Just as the printing press standardized vernacular languages (e.g., Luther’s German Bible), it created shared cultural identities. A peasant in Bavaria and a merchant in Hamburg could read the same German text, making them feel part of a "German" nation—even if they’d never met. This is how print helped turn kingdoms into nations.
Across subjects: Print culture-modern media literacy (ELA)
The printing press taught people to question sources: Is this Bible translation accurate? Is this pamphlet propaganda? Today, "media literacy" is just the 21st-century version of that skill—evaluating whether a tweet or news article is trustworthy.
Outside school: Print culture-your social media feed
"If the printing press was the ‘internet of the 15th century,’ why didn’t it lead to democracy right away? After all, the internet was supposed to democratize information too—but today, a few tech companies control what billions see. What does this tell us about the relationship between technology and power?"

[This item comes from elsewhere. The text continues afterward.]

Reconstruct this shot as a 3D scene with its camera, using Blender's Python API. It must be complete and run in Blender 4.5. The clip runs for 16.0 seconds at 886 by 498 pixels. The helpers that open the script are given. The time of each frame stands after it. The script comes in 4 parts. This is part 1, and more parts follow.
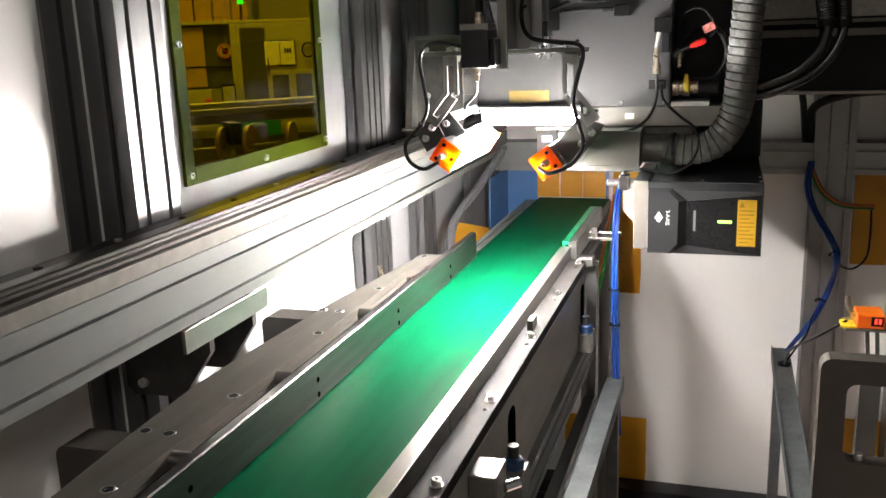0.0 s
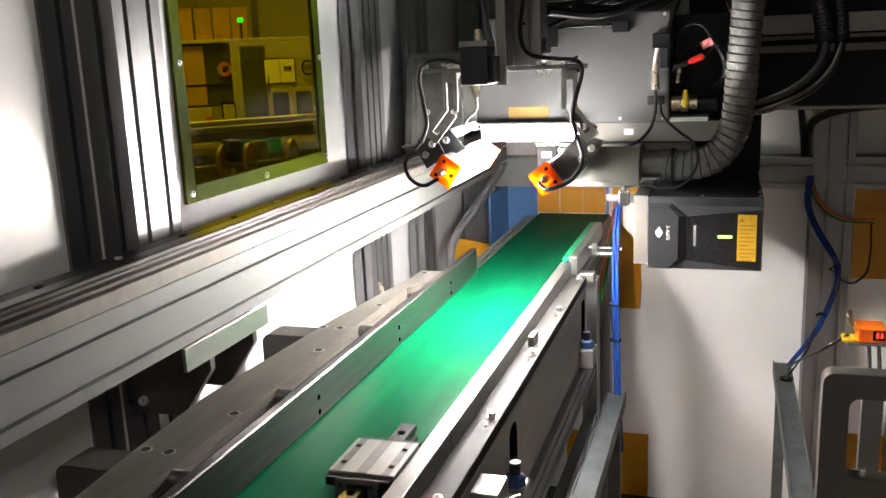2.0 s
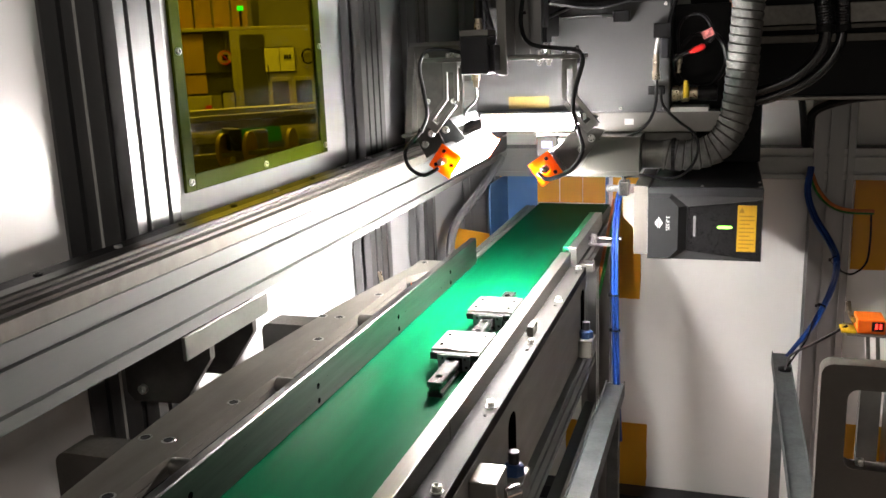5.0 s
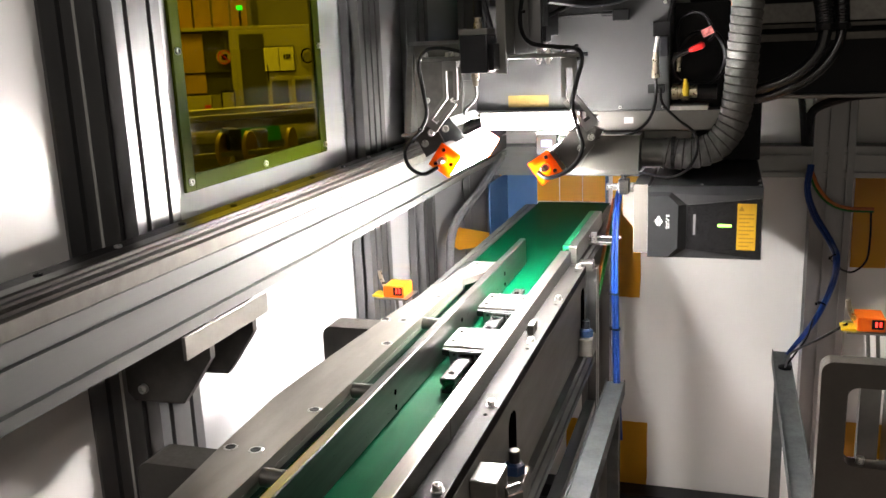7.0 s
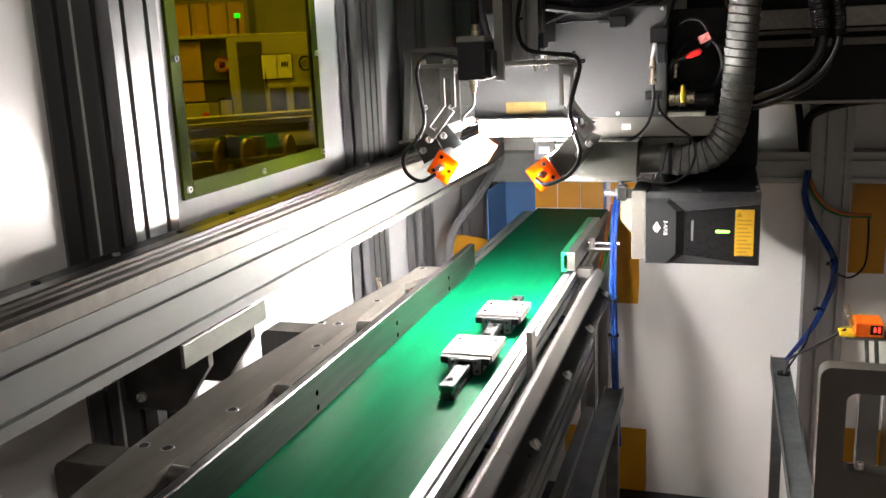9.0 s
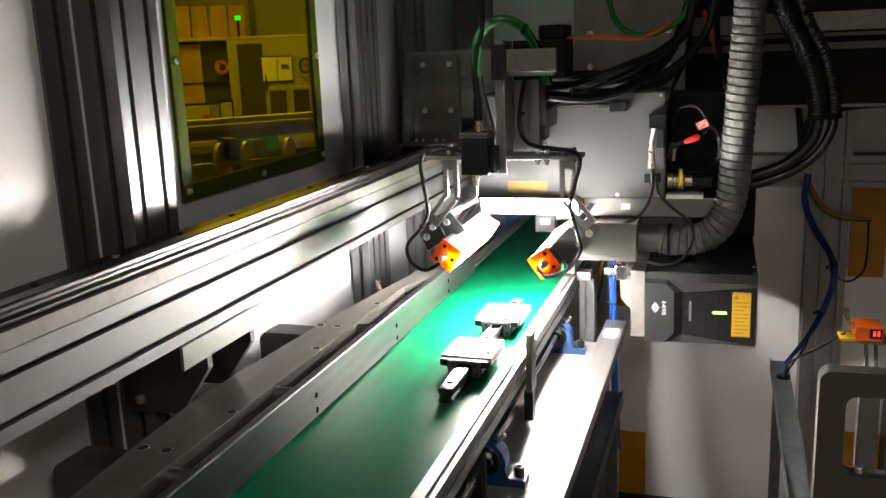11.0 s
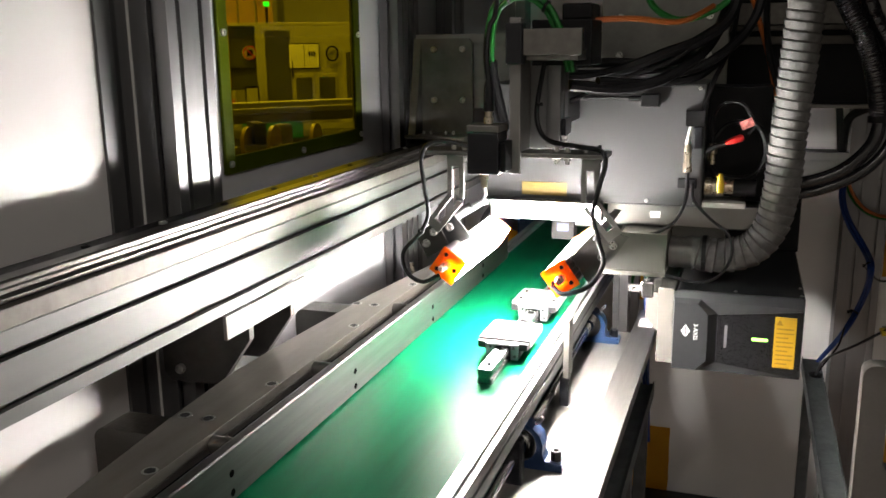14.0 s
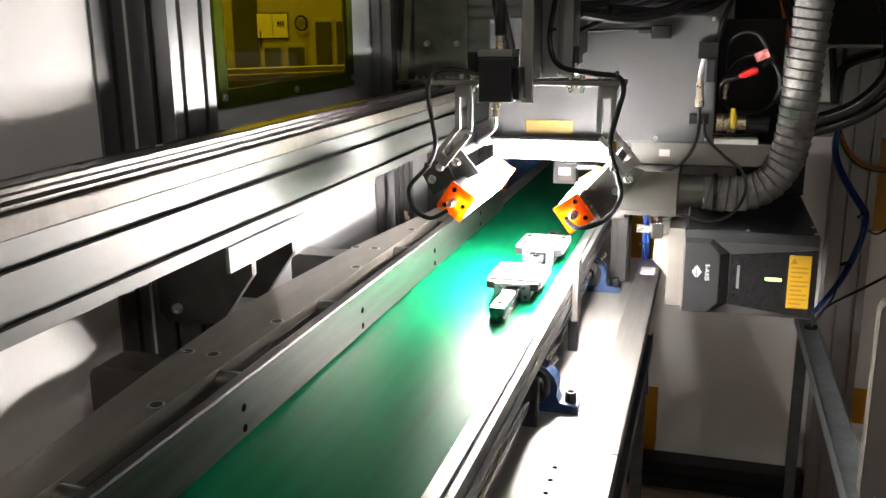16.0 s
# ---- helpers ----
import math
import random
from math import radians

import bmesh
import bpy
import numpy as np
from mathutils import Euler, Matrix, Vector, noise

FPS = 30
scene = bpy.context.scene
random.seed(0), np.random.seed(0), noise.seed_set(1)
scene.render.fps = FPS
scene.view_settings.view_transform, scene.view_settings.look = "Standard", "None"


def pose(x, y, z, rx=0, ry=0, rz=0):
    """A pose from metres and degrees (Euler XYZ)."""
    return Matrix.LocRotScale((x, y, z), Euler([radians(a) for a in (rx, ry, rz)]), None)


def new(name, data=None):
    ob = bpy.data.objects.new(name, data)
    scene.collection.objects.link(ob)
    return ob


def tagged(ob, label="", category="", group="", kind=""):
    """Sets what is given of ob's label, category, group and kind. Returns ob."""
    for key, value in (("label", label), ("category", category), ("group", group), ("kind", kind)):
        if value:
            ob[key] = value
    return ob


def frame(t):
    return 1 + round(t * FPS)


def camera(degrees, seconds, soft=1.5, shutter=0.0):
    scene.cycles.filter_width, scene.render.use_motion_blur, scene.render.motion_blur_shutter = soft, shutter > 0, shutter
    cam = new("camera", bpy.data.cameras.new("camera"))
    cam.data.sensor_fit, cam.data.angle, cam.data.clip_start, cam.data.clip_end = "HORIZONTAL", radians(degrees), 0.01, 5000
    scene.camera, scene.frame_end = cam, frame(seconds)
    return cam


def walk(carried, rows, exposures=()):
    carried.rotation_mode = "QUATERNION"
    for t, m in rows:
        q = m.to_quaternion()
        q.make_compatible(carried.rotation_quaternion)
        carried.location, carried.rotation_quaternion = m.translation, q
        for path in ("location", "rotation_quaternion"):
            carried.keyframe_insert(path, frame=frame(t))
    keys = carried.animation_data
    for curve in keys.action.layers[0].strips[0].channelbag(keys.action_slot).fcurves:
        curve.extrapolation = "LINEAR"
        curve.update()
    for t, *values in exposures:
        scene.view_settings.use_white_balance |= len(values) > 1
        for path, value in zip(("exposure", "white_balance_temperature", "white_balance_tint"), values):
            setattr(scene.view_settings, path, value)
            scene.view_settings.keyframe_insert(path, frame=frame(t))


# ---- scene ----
# ---- camera and its path (x right, y along the belt, z up; eye 1.4 m over the floor) ----
cam = camera(53.19, 16.0, soft=1.5, shutter=0.4)
PATH = [
    (0, 0.0000, 0.0000, 1.4000, 17.551, -13.565, 1.949),
    (0.5, 0.0000, 0.0000, 1.4000, 17.678, -13.165, 2.160),
    (1, 0.0000, 0.0000, 1.4000, 17.715, -12.832, 2.297),
    (1.5, 0.0000, 0.0000, 1.4000, 17.635, -12.609, 2.362),
    (2, 0.0000, 0.0000, 1.4000, 17.507, -12.510, 2.247),
    (2.5, 0.0000, 0.0000, 1.4000, 17.433, -12.590, 2.078),
    (3, 0.0000, 0.0000, 1.4000, 17.499, -12.821, 2.035),
    (3.5, 0.0000, 0.0000, 1.4000, 17.500, -12.991, 2.032),
    (4, 0.0000, 0.0000, 1.4000, 17.518, -13.097, 2.022),
    (6.5, 0.0000, 0.0000, 1.4000, 17.547, -13.222, 2.122),
    (7, 0.0000, 0.0000, 1.4000, 17.491, -13.244, 2.190),
    (7.5, 0.0000, 0.0000, 1.4000, 17.503, -13.083, 2.185),
    (8, 0.0000, 0.0000, 1.4000, 17.537, -12.897, 2.280),
    (8.5, 0.0000, 0.0000, 1.4000, 17.453, -12.818, 2.274),
    (9, 0.0000, 0.0000, 1.4000, 17.339, -12.808, 2.353),
    (11.5, 0.0000, 0.0000, 1.4000, 17.345, -12.613, 2.182),
    (12, 0.0000, 0.0000, 1.4000, 17.309, -12.676, 2.162),
    (12.5, 0.0000, 0.0000, 1.4000, 17.416, -12.682, 1.952),
    (13, 0.0000, 0.0000, 1.4000, 17.794, -12.695, 1.774),
    (13.5, -0.0058, 0.0018, 1.3955, 18.142, -12.717, 1.361),
    (14, -0.0338, -0.0057, 1.3799, 18.825, -12.977, 0.676),
    (14.5, -0.0675, -0.0027, 1.3580, 18.531, -13.222, -0.276),
    (15, -0.0810, 0.0037, 1.3389, 18.058, -13.731, -0.429),
    (15.5, -0.0915, 0.0109, 1.3231, 17.427, -14.222, 0.000),
    (16, -0.0973, 0.0156, 1.3146, 16.626, -14.368, 0.593),
]
walk(cam, [(t, pose(x, y, z, 90 + pitch, roll, yaw)) for t, x, y, z, yaw, pitch, roll in PATH], exposures=[(0.0, 0.22), (16.0, 0.22)])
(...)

Pointer toward the answer: The printing press didn’t cause democracy—it enabled the conditions for it. Just like the internet, it was a tool that could be used for liberation (spreading Luther’s ideas) or control (Henry VIII’s propaganda). The difference wasn’t the technology; it was who controlled it. In the 1500s, kings and the Church still had armies and laws to suppress dissent. Today, tech companies use algorithms and terms of service to shape what we see. The lesson? Technology amplifies existing power structures—unless people organize to change them. (Think: the Reformation’s pamphleteers vs. today’s investigative journalists or hacktivists.) The real question isn’t "What can this tool do?" but "Who gets to decide how we use it?"